While at Invesco, Woodford successfully predicted the mid-Nineties dotcom bubble and the 2008 Global Financial Crisis. He consistently obtained high returns on investments, became a widely respected and influential figure, and was awarded the CBE in the 2013 Birthday Honours for services to the economy. Even up to the day that his flagship equity income fund was suspended, he was being listed on the Wealth 50 list of recommended best-buy funds by the investment supermarket Hargreaves Lansdown, Britain’s largest retail investment platform.
So, where did it all go so wrong? A Sunday Times report on March 3 2019 drew attention to a multitude of under-performing and illiquid assets among WEIF’s holdings. A subsequent run of investor withdrawals or redemptions led to suspension of all investor dealing by WEIF by June 3 2019. This suspension was triggered by attempts by Kent County Council to withdraw an investment valued at £224 million. WEIF’s assets were frozen- these were valued at £3.1 billion on August 31 2019. WEIF investors were unable to withdraw their invested money from June 3 2019 onwards. Despite this, Woodford continued to take in his management fees, adding to investors’ anger and frustration.
Woodford had diversified his investment portfolio to include higher risk investments in small, speculative, and often private and unlisted companies-in particular, biotech and healthcare startups, which require a high level of specialist knowledge. This also led him to be in breach of regulatory limits on his holdings of unquoted stocks. This strategy starkly contrasted with Buffett’s focus on long-term investment in high-quality, blue-chip companies with excellent track records. It also did not meet Woodford’s own stated belief in the proper valuation of a business as the most reliable predictor of future investment return. If anything, many of the businesses that he was investing in may have been over-valued.
Now, back to the basics. An investment fund is a pooled investment of money from a variety of individuals and corporate institutions. A professional fund manager typically invests this money in a wide range of assets (UK shares, global shares, bonds, cash, property) and actively manages the resulting diversified portfolio, both to spread risk across various sectors and to maximise the returns on investors’ money. Fund management carries the risk that money invested can easily be lost and that returns are by no means guaranteed. All of this should be familiar to those who diligently read through the small print of investment documents.

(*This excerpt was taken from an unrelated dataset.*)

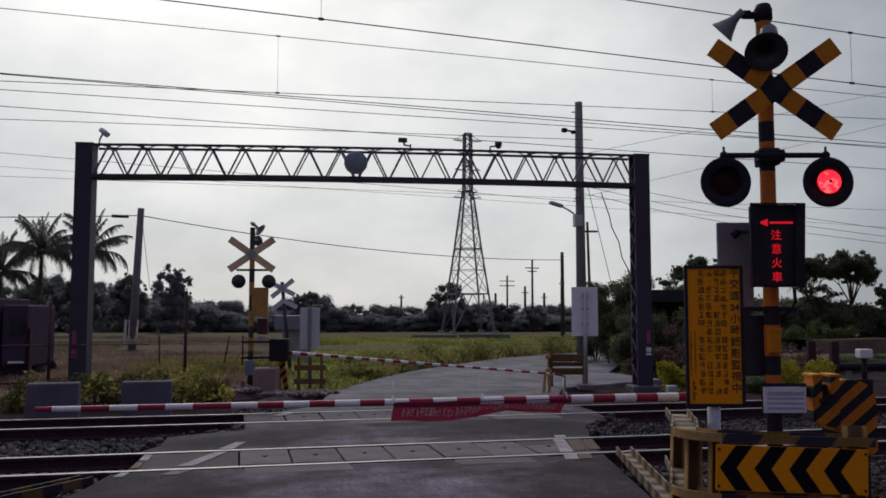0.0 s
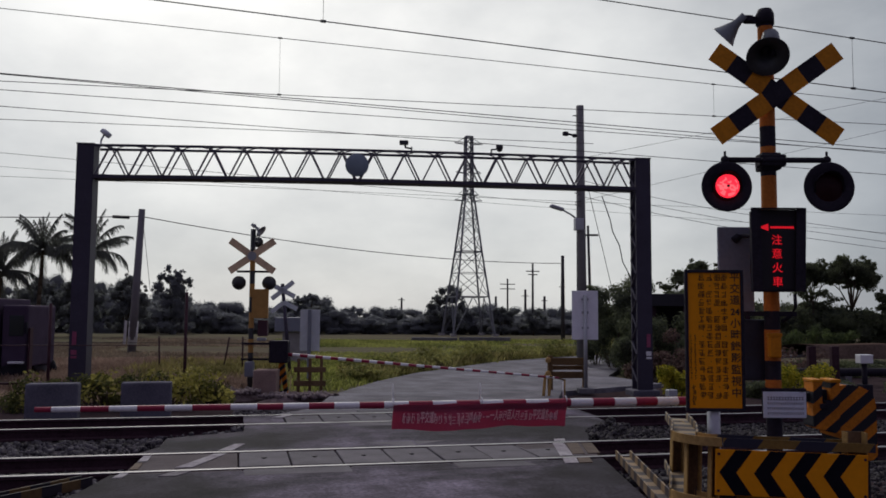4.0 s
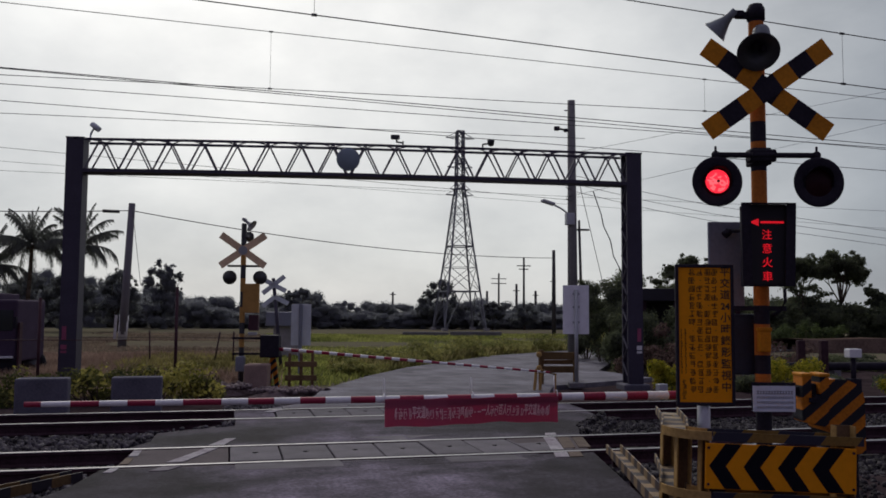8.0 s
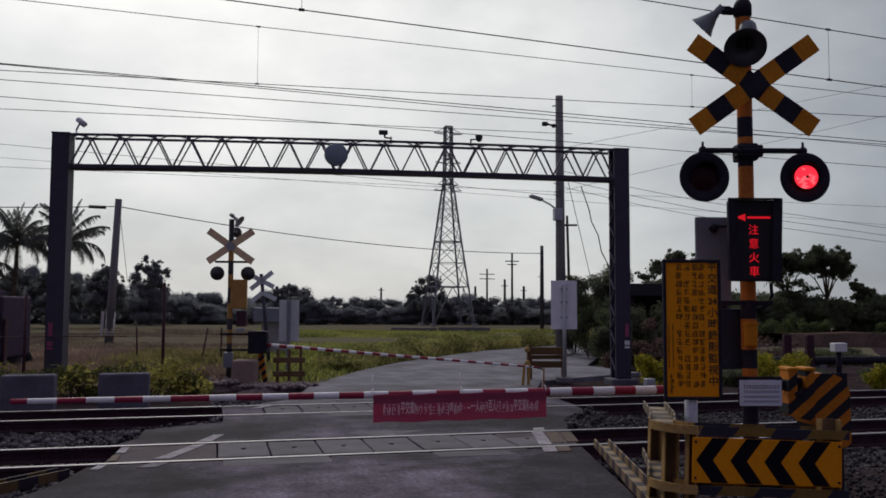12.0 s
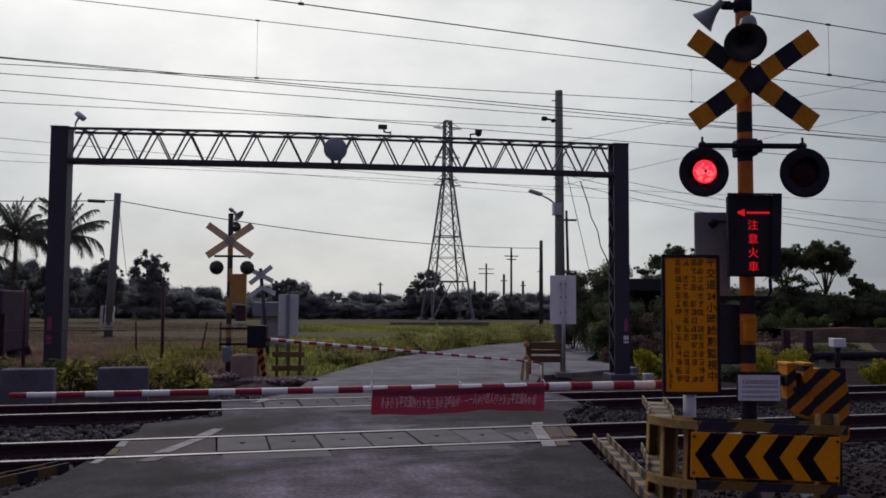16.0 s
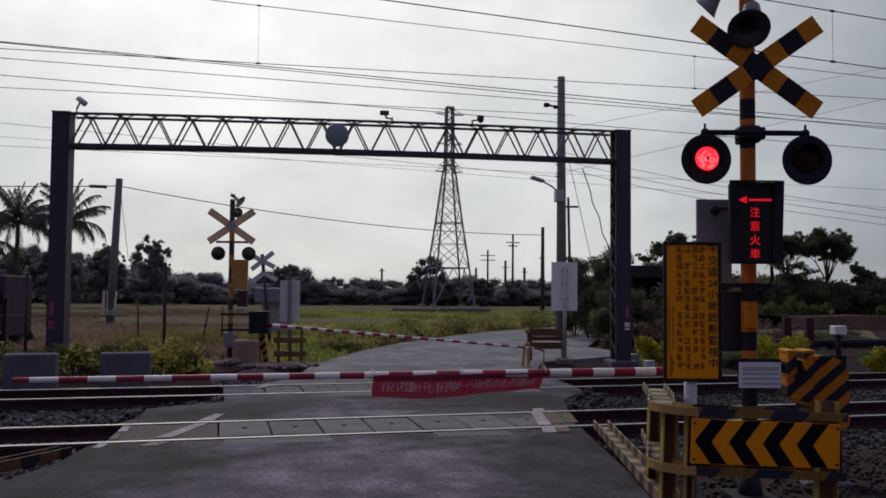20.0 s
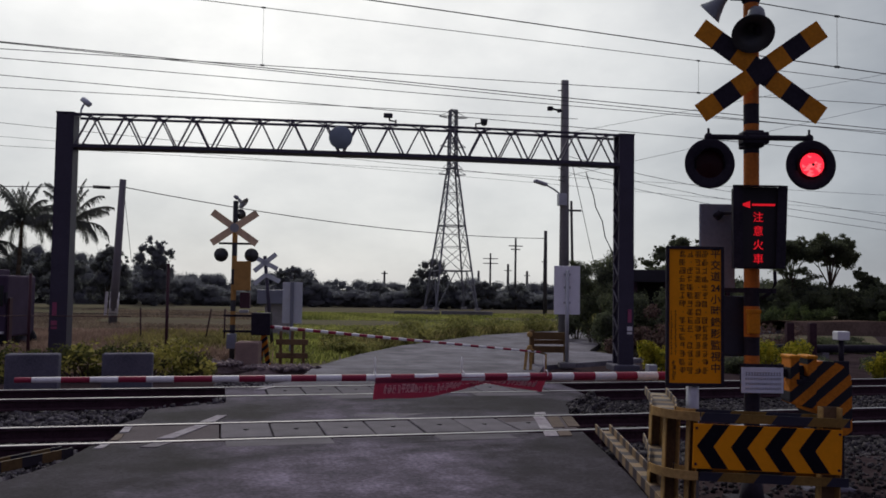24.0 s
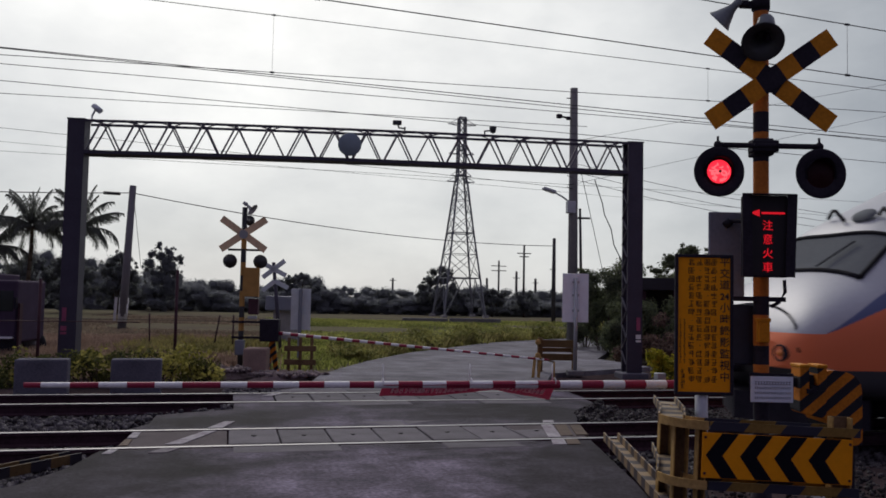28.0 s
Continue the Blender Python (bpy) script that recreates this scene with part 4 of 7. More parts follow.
    part("cable_bracket", bm, M["black"], s)
    plate = part("notice_plate", add_box(bm_(), (0.045, -0.09, zof(701)), (0.315, 0.008, 0.19), bevel=0.003), M["plate_white"], s, "bluish-white notice plate with grey lettering")
    bm = add_box(bm_(), (0.045, -0.08, zof(697)), (0.326, 0.01, 0.204))
    part("plate_backing", bm, M["black"], s)
    for i, (n, h) in enumerate(((13, 0.026), (17, 0.015), (18, 0.015), (17, 0.015))):
        bm = bm_()
        for k in range(n):
            for dz in (0.35, -0.35):
                add_box(bm, (-0.085 + 0.27 * (k + 0.5) / n, -0.0955, zof(690) - i * 0.036 + dz * h), (0.27 / n * random.uniform(0.5, 0.85), 0.002, h * 0.25))
            add_box(bm, (-0.085 + 0.27 * (k + 0.5) / n, -0.0955, zof(690) - i * 0.036), (0.27 / n * 0.22, 0.002, h * random.uniform(0.7, 1.05)))
        part("lettering", bm, M["plate_ink"], plate)
    for x in (-0.07, 0.17):
        part("bolt", add_rod(bm_(), (x, -0.1, zof(677) + 0.005), (x, -0.085, zof(677) + 0.005), 0.012, seg=8), M["black"], s)
    return glows


def hood():
    """A half-round visor over a lamp."""
    bm = bm_()
    for r, back in ((0.112, False), (0.106, True)):
        ring = []
        for k in range(17):
            a = math.pi * (k / 16 * 1.24 - 0.12)
            depth = 0.07 * max(0.25, math.sin(max(0.0, min(math.pi, a))))
            ring.append((bm.verts.new((r * math.cos(a), 0.0, r * math.sin(a))), bm.verts.new((r * math.cos(a), -depth, r * math.sin(a)))))
        for p, q in zip(ring, ring[1:]):
            bm.faces.new((p[0], q[0], q[1], p[1])).smooth = True
    return bm


GLOWS = near_signal()


def stroke_mark(rng, x, y, z, size, n):
    """One unreadable sign as a single connected mark: crossing strokes on an n by n lattice."""
    rows = [r for r in range(0, n, 2) if rng.random() < 0.9] or [0]
    stem = rng.choice(range(2, n - 2, 2))
    cells = {(stem, r) for r in range(0, n)}
    for r in rows:
        a, b = rng.randint(0, min(2, stem)), rng.randint(max(stem, n - 3), n - 1)
        cells |= {(c, r) for c in range(a, b + 1)}
    for c in (0, n - 1):
        if rng.random() < 0.7:
            reach = [r for r in rows if (c, r) in cells]
            if len(reach) > 1:
                cells |= {(c, r) for r in range(reach[0], reach[-1] + 1)}
    bm = bm_()
    step, made = size / n, {}

    def corner(c, r):
        if (c, r) not in made:
            made[(c, r)] = bm.verts.new((x + (c - n / 2) * step, y, z + (n / 2 - r) * step))
        return made[(c, r)]
    faces = [bm.faces.new((corner(c, r), corner(c, r + 1), corner(c + 1, r + 1), corner(c + 1, r))) for c, r in sorted(cells)]
    bmesh.ops.solidify(bm, geom=faces, thickness=0.002)
    return bm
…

Woodford’s spectacular failure has brought financial distress to hundreds of thousands of investors. Link will start selling off WEIF’s assets from January 17 2020, thereby giving investors the required three months’ notice. Investors are not likely to get all, or even most, of their money back, as the market value of WEIF’s assets is likely to have fallen significantly. However, the Financial Services Compensation Scheme (FSCS) can provide compensation cover of up to £85,000 per eligible person per authorised financial services firm that has collapsed, but only after it is satisfied that the firm lacks sufficient assets to meet any claims against it.

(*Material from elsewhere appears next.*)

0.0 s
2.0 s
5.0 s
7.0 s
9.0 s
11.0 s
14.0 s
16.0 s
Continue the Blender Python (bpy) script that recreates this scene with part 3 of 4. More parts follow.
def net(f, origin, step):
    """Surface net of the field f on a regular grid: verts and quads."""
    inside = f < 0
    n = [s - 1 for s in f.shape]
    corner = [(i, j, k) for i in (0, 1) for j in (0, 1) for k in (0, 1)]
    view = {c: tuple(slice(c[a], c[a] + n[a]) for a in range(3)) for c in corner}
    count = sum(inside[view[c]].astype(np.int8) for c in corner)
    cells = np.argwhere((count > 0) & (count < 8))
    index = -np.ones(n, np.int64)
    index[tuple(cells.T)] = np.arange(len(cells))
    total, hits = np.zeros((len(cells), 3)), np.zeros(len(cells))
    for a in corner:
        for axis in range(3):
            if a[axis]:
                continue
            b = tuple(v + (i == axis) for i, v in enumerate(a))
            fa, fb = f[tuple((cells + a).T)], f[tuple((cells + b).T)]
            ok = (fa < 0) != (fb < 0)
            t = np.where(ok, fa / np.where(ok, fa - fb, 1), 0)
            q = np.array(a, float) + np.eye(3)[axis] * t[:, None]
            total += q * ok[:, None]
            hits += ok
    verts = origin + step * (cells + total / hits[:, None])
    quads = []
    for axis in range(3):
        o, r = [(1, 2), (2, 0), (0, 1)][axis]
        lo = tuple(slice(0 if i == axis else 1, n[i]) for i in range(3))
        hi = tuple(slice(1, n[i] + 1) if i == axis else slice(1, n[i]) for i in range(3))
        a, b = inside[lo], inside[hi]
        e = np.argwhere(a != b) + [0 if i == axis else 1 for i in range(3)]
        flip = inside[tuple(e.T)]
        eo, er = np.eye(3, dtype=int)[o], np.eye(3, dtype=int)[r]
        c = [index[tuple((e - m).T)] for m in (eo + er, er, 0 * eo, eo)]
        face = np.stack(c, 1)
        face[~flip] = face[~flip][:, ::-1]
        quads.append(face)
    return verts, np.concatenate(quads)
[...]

The message is clear. Investment is a risky business. The type of investment and the fund manager you choose depends on how much risk you are prepared to accept and how long you are prepared to invest your money for-in other words, whether you are seeking income or capital growth. A track record of highly successful investments does not prevent a fund manager from changing behaviour and adopting a riskier strategy, with all its undesirable “collateral” side effects, which may include you. You have been warned.